Amago Katsuhisa (尼子 勝久) was a remnant of the Amago clan, a powerful feudal clan in the Chūgoku region of Japan, backed up by Yamanaka Yukimori, a vassal of the clan.

He was born to Amago Masahisa in 1553. In the following year, Katsuhisa's father and grandfather were killed by Amago Haruhisa, leading Katsuhisa to become a Buddhist monk.

In 1566, after the Amago clan was overthrown by Mōri Motonari, Amago Katsuhisa fled to the island of Oki. Later in 1568, Katsuhisa departed from Oki Province to restore the Amago clan with support from Yamanaka Yukimori.

In 1569, Katsuhisa entered Izumo from Oki Province and set-up a base in Shinyama Castle.
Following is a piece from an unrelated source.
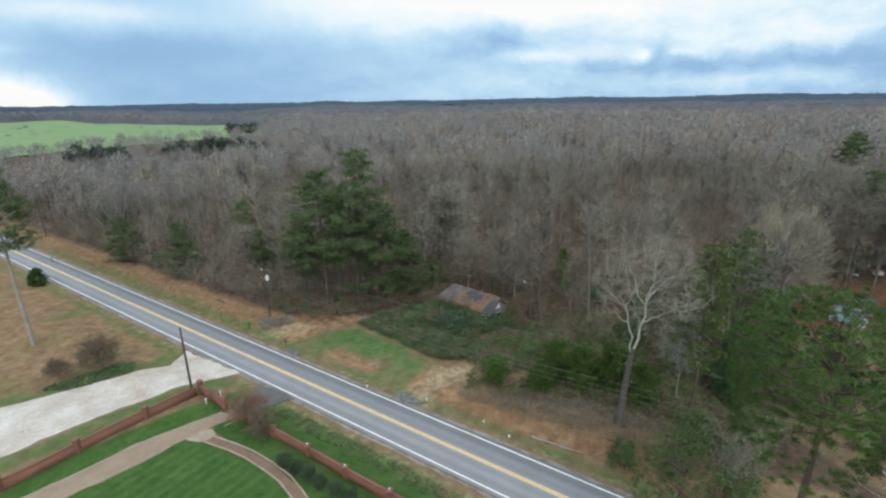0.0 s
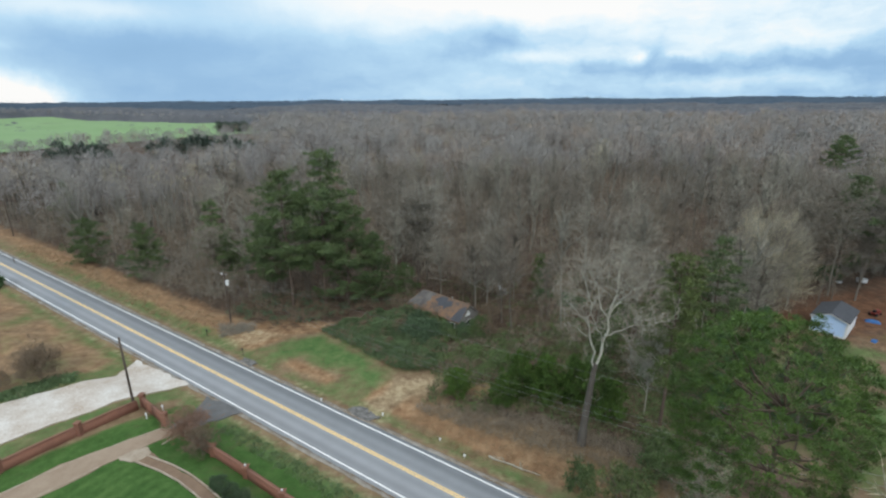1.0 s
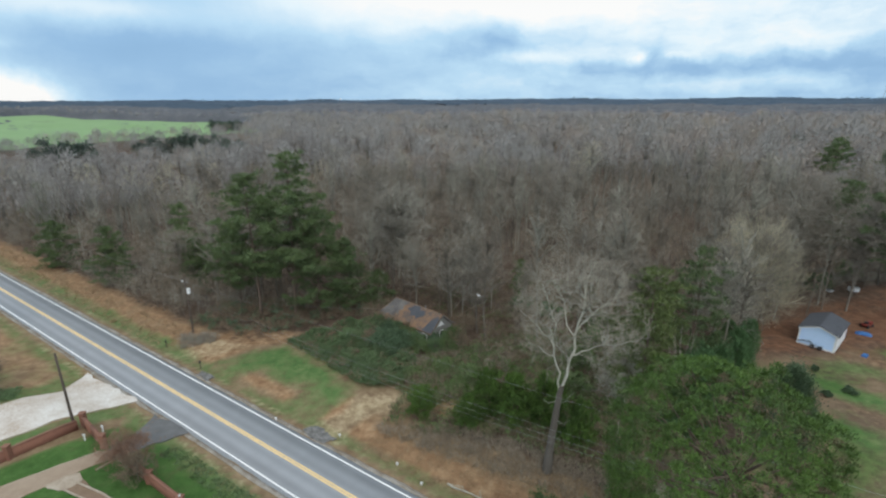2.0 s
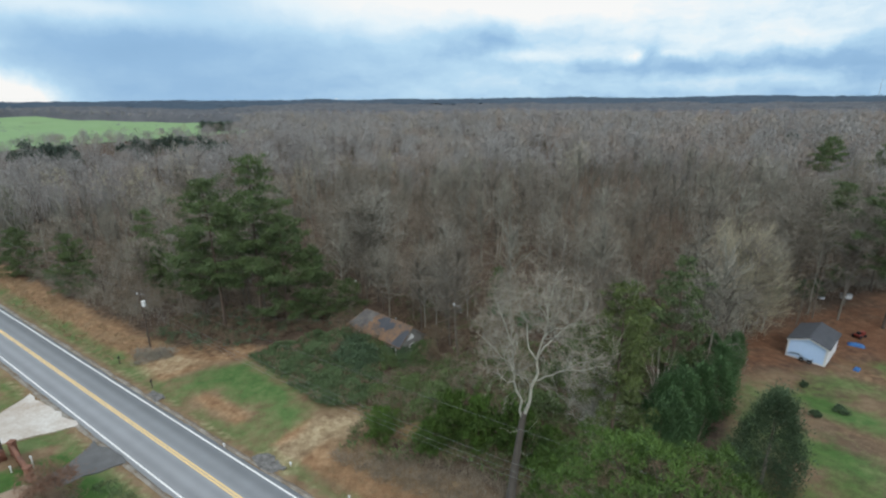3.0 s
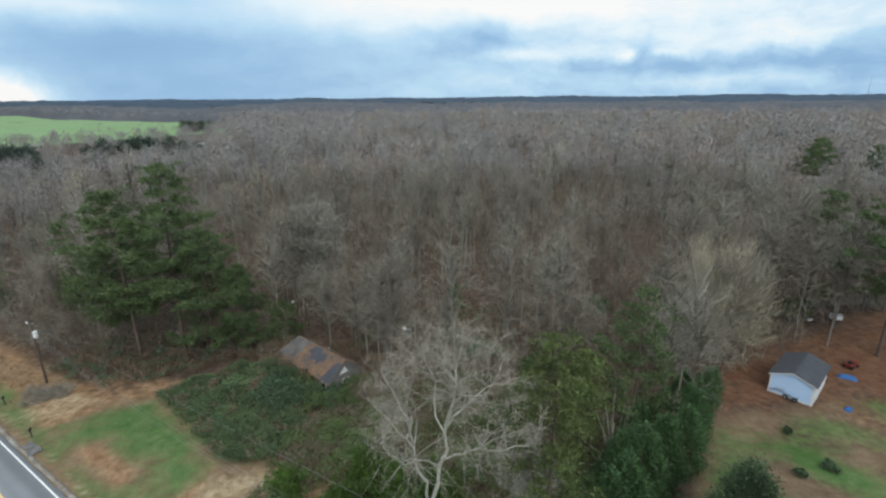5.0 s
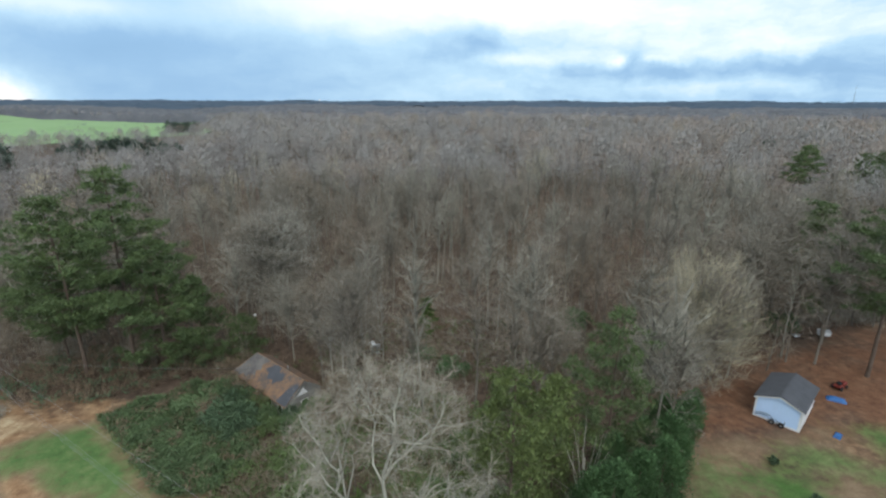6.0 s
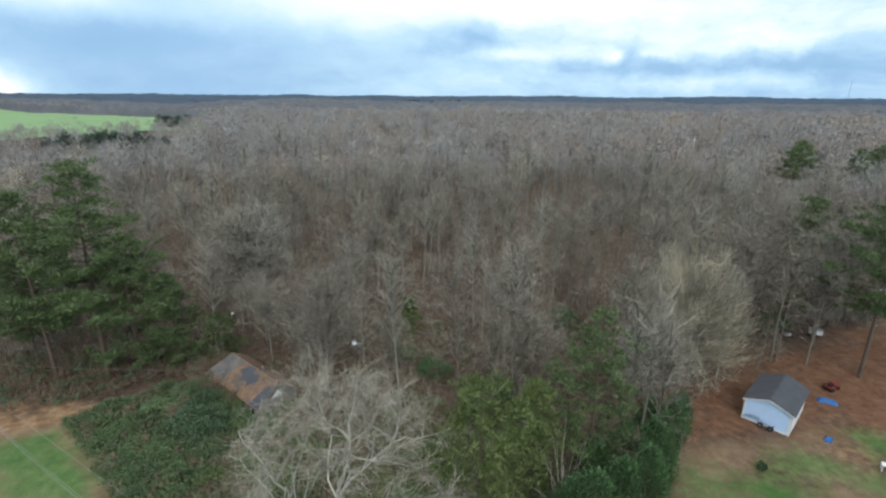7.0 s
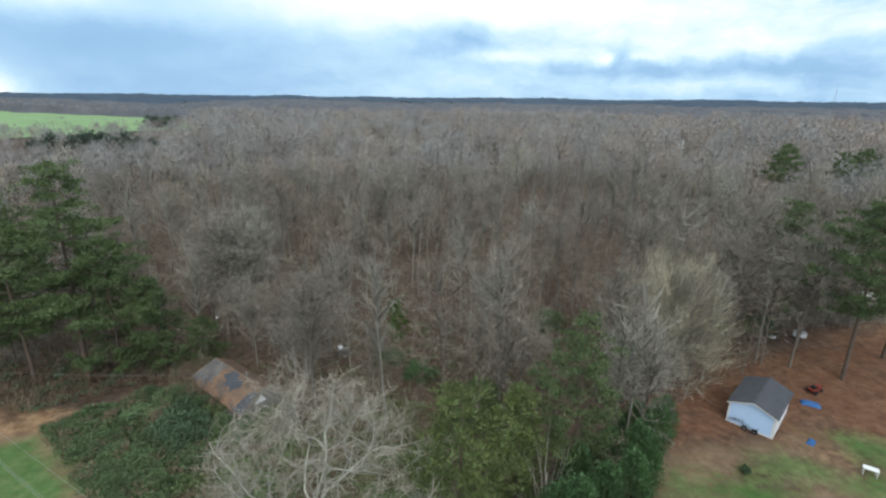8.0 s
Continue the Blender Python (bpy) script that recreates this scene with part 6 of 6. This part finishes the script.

He besieged Gassantoda Castle, but failed, owing to a fierce defense by Amano Takashige.

In February 1570, Katsuhisa experienced a bitter defeat to Mōri Terumoto at the Battle of Fubeyama, he fleeing to Kyōto.

In 1574, Katsuhisa allied with Yamana Toyokuni to attempt an invasion to captured Tajima and Inaba provinces.

In 1578, Katsuhisa defending Kozuki Castle for Oda clan under Toyotomi Hideyoshi against the Mōri clan, but was attacked by Kobayakawa Takakage and Kikkawa Motoharu in Siege of Kōzuki Castle, he was defeated, and committed suicide.